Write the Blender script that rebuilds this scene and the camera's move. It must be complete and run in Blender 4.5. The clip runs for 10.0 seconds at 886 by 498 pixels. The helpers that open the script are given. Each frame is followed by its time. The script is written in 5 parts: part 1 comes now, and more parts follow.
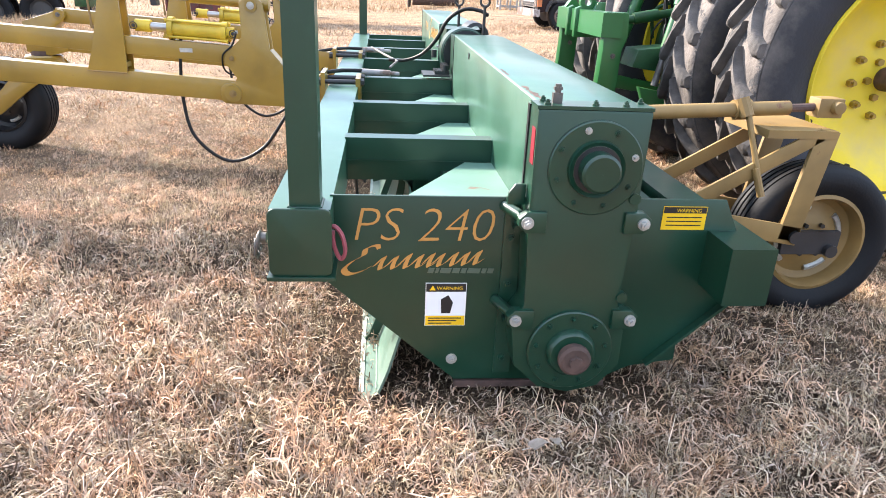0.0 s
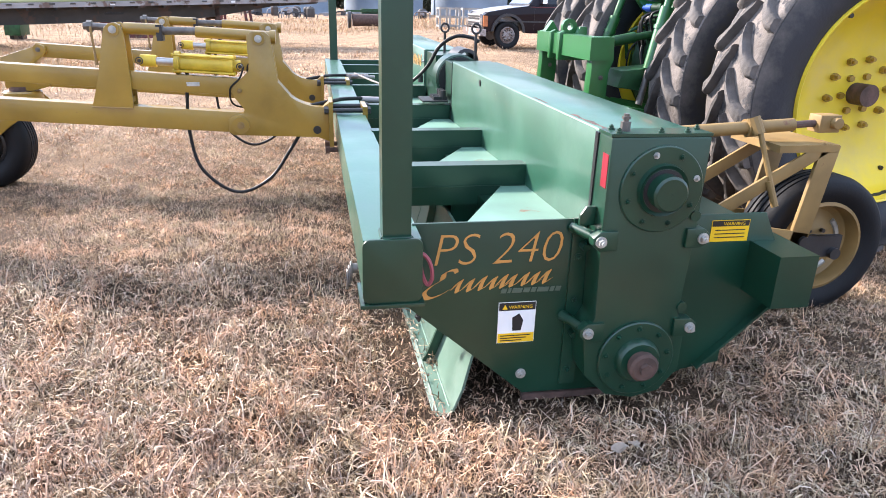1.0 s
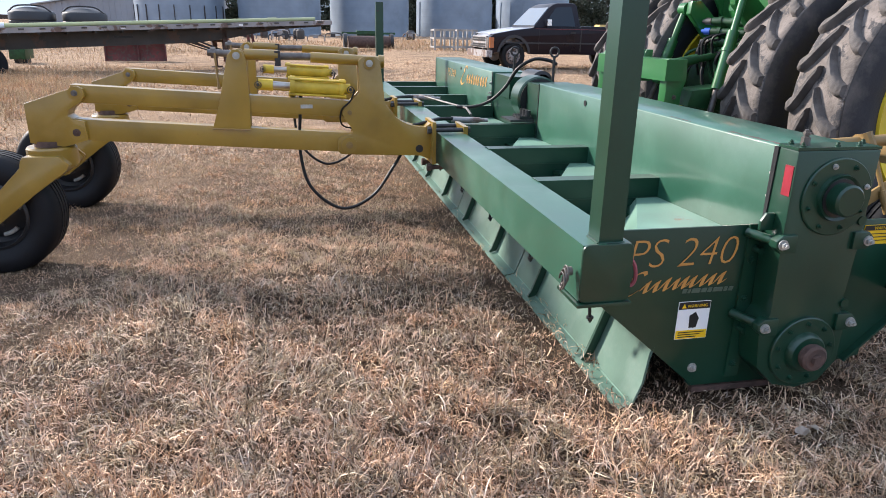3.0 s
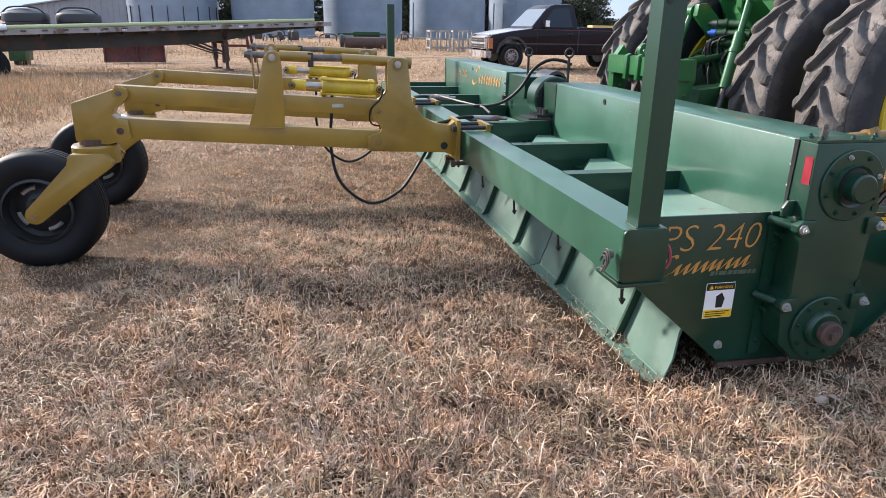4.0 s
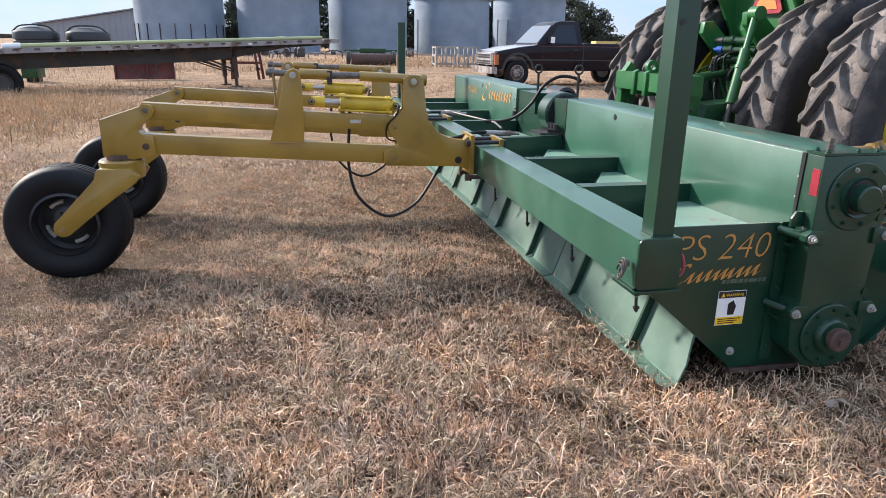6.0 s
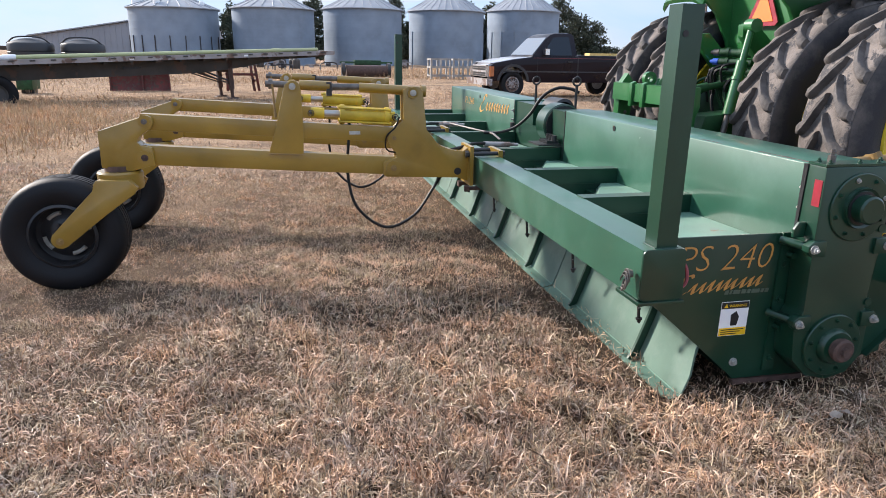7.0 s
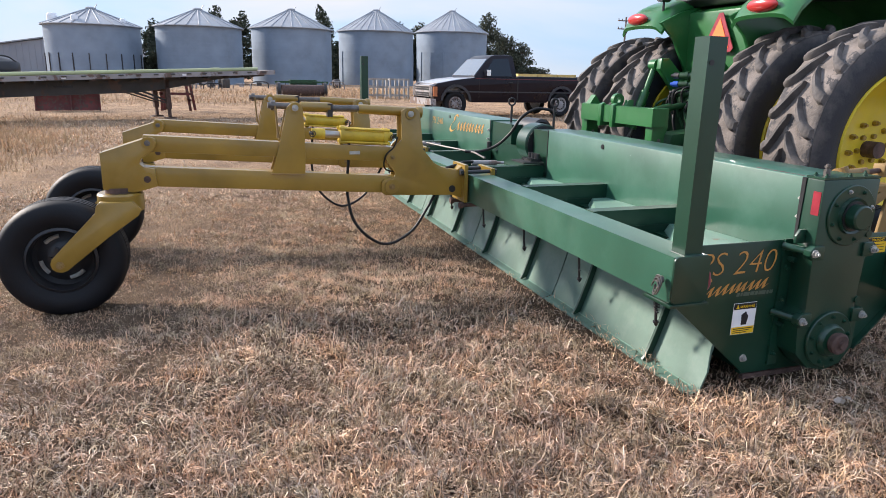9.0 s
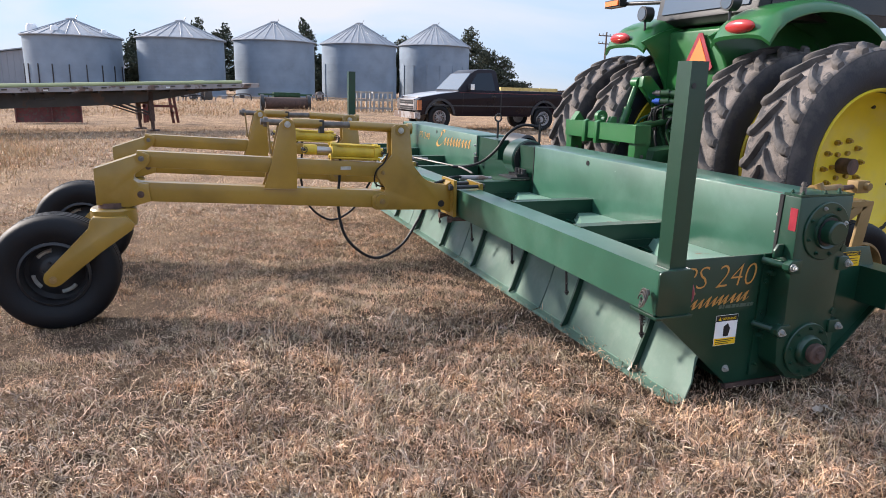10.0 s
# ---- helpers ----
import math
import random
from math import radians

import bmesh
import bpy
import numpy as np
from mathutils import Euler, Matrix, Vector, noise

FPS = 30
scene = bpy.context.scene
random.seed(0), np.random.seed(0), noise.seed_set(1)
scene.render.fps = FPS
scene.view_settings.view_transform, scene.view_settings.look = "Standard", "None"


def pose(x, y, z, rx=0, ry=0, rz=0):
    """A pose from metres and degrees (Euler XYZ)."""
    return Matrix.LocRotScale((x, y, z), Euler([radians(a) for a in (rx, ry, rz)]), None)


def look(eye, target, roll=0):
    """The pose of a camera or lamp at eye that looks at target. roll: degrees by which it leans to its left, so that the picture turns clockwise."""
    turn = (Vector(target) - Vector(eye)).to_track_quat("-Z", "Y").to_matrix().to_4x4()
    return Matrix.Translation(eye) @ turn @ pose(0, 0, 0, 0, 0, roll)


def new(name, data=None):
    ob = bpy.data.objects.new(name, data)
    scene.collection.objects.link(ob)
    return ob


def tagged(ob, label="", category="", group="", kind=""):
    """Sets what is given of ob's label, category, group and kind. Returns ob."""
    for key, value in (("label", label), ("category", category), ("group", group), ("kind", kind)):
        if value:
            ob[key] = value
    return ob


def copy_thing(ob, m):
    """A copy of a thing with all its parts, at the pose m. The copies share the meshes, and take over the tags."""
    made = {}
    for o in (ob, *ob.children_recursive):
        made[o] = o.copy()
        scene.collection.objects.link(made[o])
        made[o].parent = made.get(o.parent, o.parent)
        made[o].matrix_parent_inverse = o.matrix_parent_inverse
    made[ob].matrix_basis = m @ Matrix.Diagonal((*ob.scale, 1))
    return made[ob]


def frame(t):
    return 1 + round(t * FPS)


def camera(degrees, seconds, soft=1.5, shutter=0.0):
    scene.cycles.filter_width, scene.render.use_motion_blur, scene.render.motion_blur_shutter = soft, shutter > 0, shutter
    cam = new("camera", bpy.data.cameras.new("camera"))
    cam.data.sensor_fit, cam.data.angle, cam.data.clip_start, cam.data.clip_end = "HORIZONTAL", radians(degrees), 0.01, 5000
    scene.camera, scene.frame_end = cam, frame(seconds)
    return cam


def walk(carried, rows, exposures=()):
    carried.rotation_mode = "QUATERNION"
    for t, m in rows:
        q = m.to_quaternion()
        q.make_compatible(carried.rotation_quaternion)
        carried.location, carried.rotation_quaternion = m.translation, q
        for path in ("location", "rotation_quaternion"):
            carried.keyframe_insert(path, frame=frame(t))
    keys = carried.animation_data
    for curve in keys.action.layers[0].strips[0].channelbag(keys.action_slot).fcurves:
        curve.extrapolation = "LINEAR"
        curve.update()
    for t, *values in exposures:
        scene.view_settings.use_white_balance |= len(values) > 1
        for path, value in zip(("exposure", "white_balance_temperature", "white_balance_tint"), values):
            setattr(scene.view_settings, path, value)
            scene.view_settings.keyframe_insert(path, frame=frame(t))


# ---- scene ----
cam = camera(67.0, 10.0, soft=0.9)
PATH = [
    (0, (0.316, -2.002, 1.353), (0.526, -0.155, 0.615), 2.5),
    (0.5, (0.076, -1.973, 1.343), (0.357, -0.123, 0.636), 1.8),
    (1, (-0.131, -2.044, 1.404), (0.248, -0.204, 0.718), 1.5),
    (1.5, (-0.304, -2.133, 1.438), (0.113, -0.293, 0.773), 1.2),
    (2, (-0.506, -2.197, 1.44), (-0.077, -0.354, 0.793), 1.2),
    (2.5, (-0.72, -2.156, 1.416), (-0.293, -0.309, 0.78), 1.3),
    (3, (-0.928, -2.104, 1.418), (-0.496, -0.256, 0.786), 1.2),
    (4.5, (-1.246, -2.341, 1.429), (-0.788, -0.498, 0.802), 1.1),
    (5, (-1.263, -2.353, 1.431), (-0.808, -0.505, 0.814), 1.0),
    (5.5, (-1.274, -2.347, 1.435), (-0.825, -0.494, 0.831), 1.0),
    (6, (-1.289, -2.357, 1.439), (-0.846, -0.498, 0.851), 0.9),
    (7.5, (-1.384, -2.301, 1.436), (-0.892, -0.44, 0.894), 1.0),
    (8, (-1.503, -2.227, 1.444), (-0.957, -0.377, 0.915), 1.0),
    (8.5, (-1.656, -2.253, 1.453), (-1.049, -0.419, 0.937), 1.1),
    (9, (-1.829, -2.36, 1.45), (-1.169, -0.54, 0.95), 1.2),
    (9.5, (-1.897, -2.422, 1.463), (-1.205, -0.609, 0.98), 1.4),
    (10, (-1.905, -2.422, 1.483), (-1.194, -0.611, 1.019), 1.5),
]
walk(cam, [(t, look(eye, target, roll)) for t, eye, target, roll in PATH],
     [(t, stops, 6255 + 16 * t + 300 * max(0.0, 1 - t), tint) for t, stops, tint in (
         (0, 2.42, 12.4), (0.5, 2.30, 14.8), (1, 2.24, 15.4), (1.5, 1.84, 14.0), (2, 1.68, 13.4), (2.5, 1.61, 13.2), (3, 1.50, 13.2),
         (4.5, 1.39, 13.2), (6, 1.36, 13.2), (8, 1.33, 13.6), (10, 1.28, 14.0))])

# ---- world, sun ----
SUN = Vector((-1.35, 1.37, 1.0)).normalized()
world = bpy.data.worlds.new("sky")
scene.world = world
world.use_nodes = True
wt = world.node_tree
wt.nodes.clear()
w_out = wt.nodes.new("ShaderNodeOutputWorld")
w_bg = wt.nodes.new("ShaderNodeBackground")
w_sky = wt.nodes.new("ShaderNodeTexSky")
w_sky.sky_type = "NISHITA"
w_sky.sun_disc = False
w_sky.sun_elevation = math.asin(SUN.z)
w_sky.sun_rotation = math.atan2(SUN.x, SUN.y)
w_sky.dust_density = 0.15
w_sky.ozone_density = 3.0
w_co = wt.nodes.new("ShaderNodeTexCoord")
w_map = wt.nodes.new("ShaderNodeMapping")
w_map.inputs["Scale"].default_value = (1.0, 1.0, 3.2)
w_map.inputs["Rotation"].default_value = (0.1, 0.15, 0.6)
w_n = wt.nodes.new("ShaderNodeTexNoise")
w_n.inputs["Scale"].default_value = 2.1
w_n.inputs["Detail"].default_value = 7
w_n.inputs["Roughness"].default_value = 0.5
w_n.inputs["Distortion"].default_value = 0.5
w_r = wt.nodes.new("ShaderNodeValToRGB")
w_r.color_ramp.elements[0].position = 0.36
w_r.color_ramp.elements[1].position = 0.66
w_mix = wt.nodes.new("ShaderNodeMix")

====

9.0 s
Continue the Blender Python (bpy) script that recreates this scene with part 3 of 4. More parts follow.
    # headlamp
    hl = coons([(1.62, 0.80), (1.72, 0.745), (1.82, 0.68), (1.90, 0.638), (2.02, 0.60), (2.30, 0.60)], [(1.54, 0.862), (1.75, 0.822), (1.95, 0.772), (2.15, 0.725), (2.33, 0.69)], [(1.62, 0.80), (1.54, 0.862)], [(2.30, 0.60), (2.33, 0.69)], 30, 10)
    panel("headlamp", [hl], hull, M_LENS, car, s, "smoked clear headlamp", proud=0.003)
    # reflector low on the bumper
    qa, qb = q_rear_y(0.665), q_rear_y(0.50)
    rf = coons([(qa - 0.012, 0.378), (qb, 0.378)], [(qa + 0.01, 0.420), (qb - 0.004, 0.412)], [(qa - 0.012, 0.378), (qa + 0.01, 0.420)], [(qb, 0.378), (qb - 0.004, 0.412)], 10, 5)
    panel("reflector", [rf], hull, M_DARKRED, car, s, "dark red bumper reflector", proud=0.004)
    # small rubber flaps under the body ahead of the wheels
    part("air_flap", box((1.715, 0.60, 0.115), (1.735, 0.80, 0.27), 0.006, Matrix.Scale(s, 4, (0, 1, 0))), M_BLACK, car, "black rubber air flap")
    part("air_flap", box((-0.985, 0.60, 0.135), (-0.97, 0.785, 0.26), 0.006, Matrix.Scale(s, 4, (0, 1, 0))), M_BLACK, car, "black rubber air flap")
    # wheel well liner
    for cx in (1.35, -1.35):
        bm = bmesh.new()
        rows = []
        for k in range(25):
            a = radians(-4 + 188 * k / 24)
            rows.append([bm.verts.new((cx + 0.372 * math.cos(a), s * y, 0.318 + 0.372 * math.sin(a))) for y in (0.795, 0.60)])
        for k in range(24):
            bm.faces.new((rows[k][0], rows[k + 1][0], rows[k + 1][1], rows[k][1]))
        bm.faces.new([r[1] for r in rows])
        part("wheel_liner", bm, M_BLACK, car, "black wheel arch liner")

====

Check each line of the entries above, and show every one holding the word "location".

RIGHT ANSWER —
        carried.location, carried.rotation_quaternion = m.translation, q
        for path in ("location", "rotation_quaternion"):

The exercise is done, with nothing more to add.